Welcome to Eastside Italian, Bommarito Style
To spend a morning inside Jim Bommarito Dolceria Palermo is to watch a bakery come to life. Early out of the kitchen are the doughnuts, huge trays of them. Later come the Danish pastries in a surprising number of flavors. By 9am a baker’s rack full of aromatic sesame-seed submarine rolls emerges, destined for the lunch crowd. It isn’t long before the first sandwich order is placed. Bread and pizza will emerge later.
“How’s your mom?” co-owner Christine Corrado asks a customer who has just walked in, stopping what she’s doing to chat. “She said ‘hi’ to you,” the customer says. And so it goes on a Friday morning as Corrado waits on customers, takes a phone call, conducts an interview and wonders when she’ll get the following week’s schedule written.
“We’ve got old-timers that have known me since I was a teenager,” she says. “You get to know people.” It’s been that way for three generations at this Italian bakery in St. Clair Shores. It all started with Corrado’s grandparents, Jim and Rose Bommarito. They met in their hometown of Terrasini in western Sicily, near Palermo. They married and came to the United States in an era when millions of Italians were doing the same thing.
In 1925, Jim and Rose and his brothers, Vito and Jack, started selling Italian sweets like lemon ice, gelato, cookies and wedding cakes at Joseph Campau and Mullet in a heavily Italian eastside Detroit neighborhood. “It was the bakery only; no bread,” Corrado says.
Jim and Rose would have one child, Grace. “She was born upstairs from the store,” Corrado says.
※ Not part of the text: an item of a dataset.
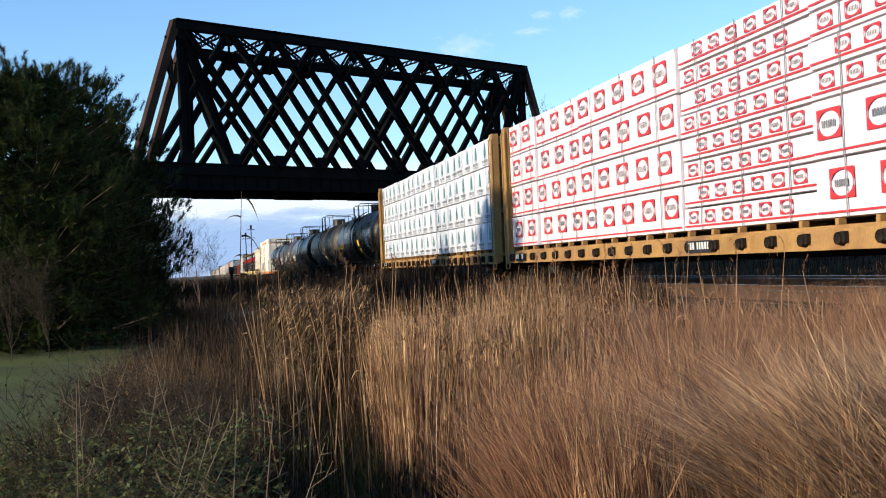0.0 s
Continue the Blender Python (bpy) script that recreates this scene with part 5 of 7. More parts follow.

In 1946 Grace married Sam Valenti, who was born in the U.S. but grew up in Italy, returning to the U.S. at 16 to join his brothers in a produce business.
A photo of Grace and Sam’s wedding party, taken in front of Jim and Rose’s Detroit store, hangs proudly in the bakery. The business retains its original name and offers many of the same Italian specialties created by the founders. Grace and Sam’s four daughters—Christine, Grace, Roseanne and Frances—along with Grace’s husband, Eric Adams, now own and operate the business the girls grew up in. Their offerings have expanded over the years and now include bread, pizza and wine in addition to all the traditional items passed down from their grandparents.
“My dad learned the business from my grandpa,” Corrado says. Every weekend the family would drive to Detroit, where Jim and Rose lived above their store. While the kids played upstairs, Sam Valenti worked alongside his father-in-law. Grace and Sam moved to St. Clair Shores in 1952, continuing to spend their weekends at the Detroit store until it closed. In 1961 they opened their own place.
“As kids we learned the whole business,” Corrado says. Her weekends were spent sitting by the phone, taking pizza orders. She did her homework in the store and remembers that her mother would cook meals for the staff. “As a kid I really didn’t like working in the business because my friends’ parents had the weekends off,” she says. “My parents’ day off was Monday.”
She credits her father with expanding the bakery’s offerings to meet changing demands. “It was my dad who was innovative. He had the foresight to know we had to do more to stay in business in this economy,” she says. “My dad was a brilliant man. So he learned. He went to experts.” For example, he hired a Belgian baker to show him how to make Danish pastry. He also started selling wine.
But there’s no messing with success. “The Italian cookies are my grandfather’s original recipe; we stayed with that,” Corrado says. The same is true for the gelato, lemon ice and cannoli. The one concession to modern times is a soft-serve machine that has made it a lot easier to serve the lemon ice which, when frozen, becomes rock solid.
"Ninety-nine percent of everything that is baked is made here,” Corrado says.
An exception is tiramisu, which is imported frozen from Italy. Some non-Italian specialties, such as shortbread and baklava, are brought in “because people ask for them,” she says. “The few things we don’t make, we try and get the best of the best.”
The store includes a deli counter, packaged Italian specialty foods and a sizeable wine section. Eric Adams, who started working at the store at age 14, has developed the wine department from the jug wines that started it. “He started having a passion for wine,” Corrado says. “He really got involved in knowing wines and studying them.”
Baking starts at 6am, earlier on weekends. “When it comes holiday time they’re here at midnight,” she says. Sales of their traditional Italian cookies are huge for the holidays. “Cookies have always been popular. But I think years ago people baked. People are doing less baking because they don’t have the time.”
The bakery does no advertising—there’s no need. “Our patronage is phenomenal,” Corrado says. “When we get slammed, we’re lined up at the door. When I see that crowd out there, I hear my mom and dad saying, ‘Feed the people.’ So I take out a tray of cookies.
“My sisters and I, we’re just incredibly proud of our heritage. Our parents worked hard and made many sacrifices. The fact that we’re keeping this place going so vibrantly is a tribute to them.”